To set up the project, ensure you have Python installed, then clone the repository and install the required dependencies:
git clone https://github.com/your-username/dysarthria-asr.git
cd dysarthria-asr
pip install -r requirements.txt
To run the real-time ASR demo, execute the following command:
python dysarthria_asr_app.py
This will launch a Gradio interface in your browser, where you can use your microphone to test the model's transcription capabilities.
To fine-tune a Whisper model on your dataset, use the following script:
python fine_tuning.py --model whisper-small --epochs 5000 --batch_size 16 --learning_rate 1e-5 --run_name "your-run-name"

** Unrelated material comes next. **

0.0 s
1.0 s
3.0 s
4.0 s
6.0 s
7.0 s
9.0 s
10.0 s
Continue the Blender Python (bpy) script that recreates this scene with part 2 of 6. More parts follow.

Additional parameters such as learning_rate
, batch_size
, and epochs
can be adjusted as needed.
You can evaluate the performance of the trained model using:
python evaluation.py
The evaluation results will be saved to CSV files (test_wer_cer.csv
and all_test_predictions.csv
) for further analysis.
To visualize the performance metrics, run:
python plot.py
This script will generate plots for WER and CER metrics, which will be saved in the figures
directory.
The project includes scripts to process and split the TORGO dataset into training, validation, and test sets:
process_data.py
: Prepares the data by extracting audio and text prompts.train_val_test_split.py
: Splits the data into training, validation, and test sets.
The project requires the following Python packages:
transformers==4.44.0
datasets==2.21.0
gradio==4.41.0
torch==1.13.1
torchaudio==0.13.1
- Other dependencies listed in
requirements.txt